1.0.0% Qualità Italiana. Unaprol's Brand to Distinguish Italian Olive Oil
Italian olive oil producers are making a stand to differentiate their products from those of other nations. For too long they say, other nations have been bottling olive oils in such a way that it seems that they are from Italy when in fact, they are not. This is true of many Italian products be it cheese, coffee, or panettone.
Unaprol, the Italian consortium of olive oil producers, has decided to make a stand and has created the 1.0.0% Qualita Italiana Brand. Unaprol represents over 600,000 olive farms. Italy is one of the world’s leading producers of olive oil in the world with 350 cultivars that represent different aromas and flavors and are linked to specific terroirs. There are over 220 million olive trees in Italy.

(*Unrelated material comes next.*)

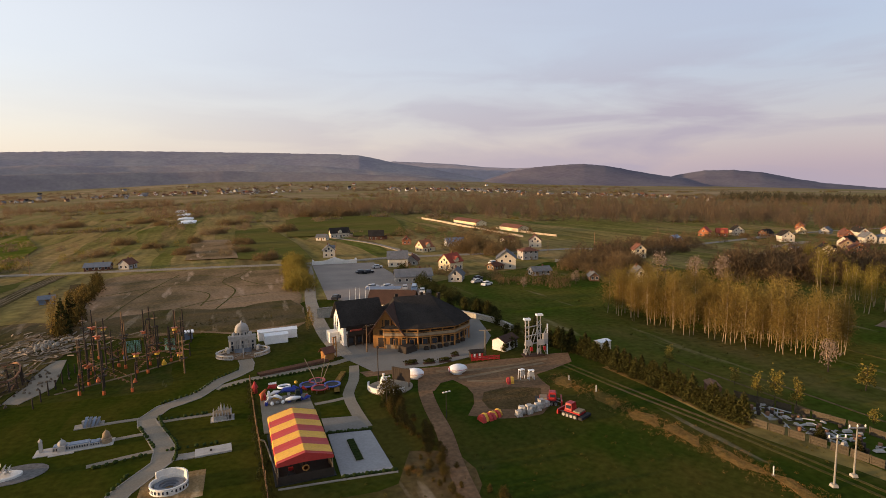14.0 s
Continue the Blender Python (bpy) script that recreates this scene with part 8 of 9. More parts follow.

While Unaprol has been active since 1966, their role is increasing and now includes helping to protect the traceablity of olive oil from the place of production to the bottling facility. Unaprol runs many programs for both the trade and consumers and helps to offer precise details about the products and education on olive oil in general.
Education on olive oil was what Lou Di Palo’s presentation at the Fancy Food show was all about. Di Palo, the fourth generation proprietor of Di Palo’s Fine Food, a specialty food shop in Little Italy led a group of journalists in an olive oil tasting.
Colavita brought olive oil to the United States more than 30 years ago and since that time there has been a huge proliferation of olive oils sold whether they are from Italy, Spain, France, Greece, Tunisia and even California is getting into the act.
Di Palo stressed that the first rule for olive oil is to understand its’ acidity level. It can’t be more than .8% acidity to be considered an Italian Extra Virgin olive oil by the Ministry of Agriculture but to be considered a 1.0.0% Qualita Italiana, it can only have .4% acidity. The olive oil that can use this branding must be able to be traced from tree to bottle as well. It has a variety of other stringent requirements.
Di Palo said that olive oil has four enemies: oxygen, light, heat and time. The shelf life of an olive oil is about 18 months. He also noted that various olive oils have different uses. For example, a monocultivar, or an olive oil made from a single varietal can be used as a finishing oil on salad or grilled vegetables while other oils that are made from blends are better suited to cooking.
If you feel insecure about buying olive oil, Di Palo said that you one way to tell what type of oil you are buying is the price. The blending oils will be much less expensive than say a mono cultivar oil.
In addition to the acidity factor, another important issue for quality olive oil is how and when it was produced. The olives shouldn’t touch the ground when they are harvested because they will become be more bitter. The olives should also be pressed within hours of harvesting. The olives have a different taste depending on when they were picked. If they are picked in October, they will be more intense whereas they will be somewhat softer on the palate if picked in December.